Garfield County to lead planning for work on Cattle Creek intersection
GLENWOOD SPRINGS – Garfield County will take the lead in efforts to improve the busy intersection at State Highway 82 and Cattle Creek Road between Glenwood Springs and Carbondale, even though a major developer in the area has agreed to pay for the work.
Last December, the Garfield Board of County Commissioners approved plans by Carbondale Investments LCC for the 366-unit River Edge residential development.
The project is to be built on 160 acres on the west side of Highway 82, with a main access off of the highway across from the Cattle Creek intersection.
During the review process, the developer offered to fund and construct improvements on both sides of the highway.
Commissioners agreed to draft a formal memorandum of understanding with Carbondale Investments detailing which entity would be responsible for what, and to outline a time frame for the work.
Colorado Department of Transportation officials have indicated that it will not award an access permit for River Edge unless the much-needed improvements to the east side of the intersection are done at the same time.
The intersection includes two county roads, 110 and 113 (Cattle Creek), a frontage road serving businesses on both sides of the intersection, and several private driveways. It has been identified as a top priority by the county for safety improvements for more than a decade, Commissioner John Martin said during a meeting with the River Edge developers at Monday’s regular meeting.
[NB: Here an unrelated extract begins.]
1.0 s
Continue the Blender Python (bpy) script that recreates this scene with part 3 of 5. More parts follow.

“I’ve been working since 1997 to get this intersection taken care of, and it hasn’t happened yet,” Martin said.
One issue is that the property across the highway has changed hands several times and gone through numerous development proposals before the most recent one was approved.
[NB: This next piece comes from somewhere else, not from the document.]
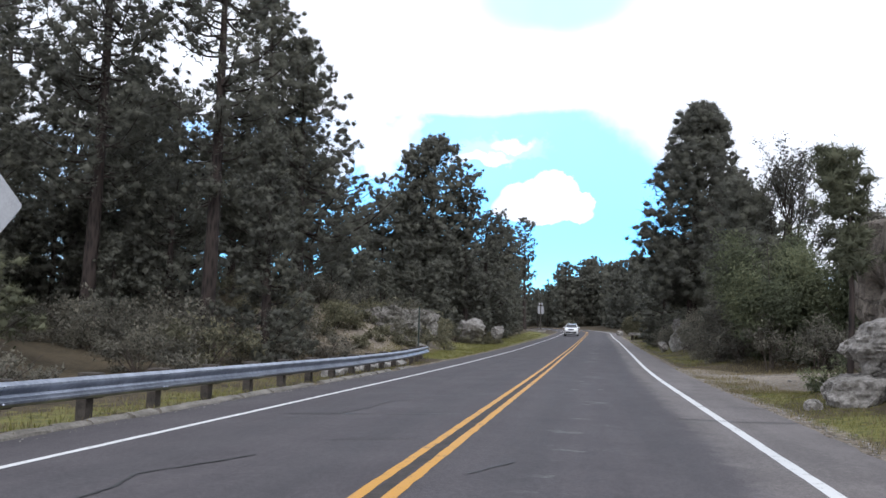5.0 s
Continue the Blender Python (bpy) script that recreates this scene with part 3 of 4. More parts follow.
# rubble of broken concrete behind the guard rail
r = random.Random(19)
for k in range(11):
    x, y = -5.95 + r.uniform(-0.18, 0.2), 28.2 + 0.85 * k + r.uniform(-0.2, 0.2)
    a, h = r.uniform(0.22, 0.4), r.uniform(0.14, 0.24)
    boulder("rubble_block", x, y, lay1(x, y) + h * 0.5, a * 0.8, a, h, 120 + k, M_RUBBLE, "pale broken concrete block behind the guard rail", r.uniform(0, 90), 3, 9, 0.12)
# the outcrop on the far bank, left of the road
r = random.Random(12)
LEFT_ROCKS = []
for k in range(13):
    x = -11.6 + 4.2 * ((k * 0.618) % 1.0)
    y = 48.6 + 0.75 * (x + 11.0) * 0.6 + r.uniform(-0.5, 0.6)
    s = r.uniform(0.2, 0.5)
    LEFT_ROCKS.append((x, y, lay1(x, y) + 0.25 * s, s, 0.8 * s, s * r.uniform(0.6, 0.95)))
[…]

Martin said the county already has a lot of money and time invested in developing a conceptual plan for the improvements. It makes sense for the county to continue to take the lead, he said.
But representatives for the developer said they would prefer to take charge on the project.
One reason is CDOT’s desire that the River Edge access and the other intersection improvements take place at the same time, said Wayne Foreman, land-use attorney for property owner Rockwood Shepherd.
“We were also given a three-year window to proceed to final plat,” Foreman said. “By taking the lead, we can coordinate the timing [of the intersection improvements] with the access issues. If we can be in the driver’s seat, we’re better able to manage the timing of it.”
But the county would like to proceed even sooner than three years, Martin and the other commissioners said.
“This is the No. 1 intersection in the county as far as needing improvements,” Commissioner Tom Jankovsky said. “There is a desire on our part to move forward now.”
The county agreed to continue working closely with the developer to coordinate the timing for the dual projects, and to set up a payment or reimbursement schedule.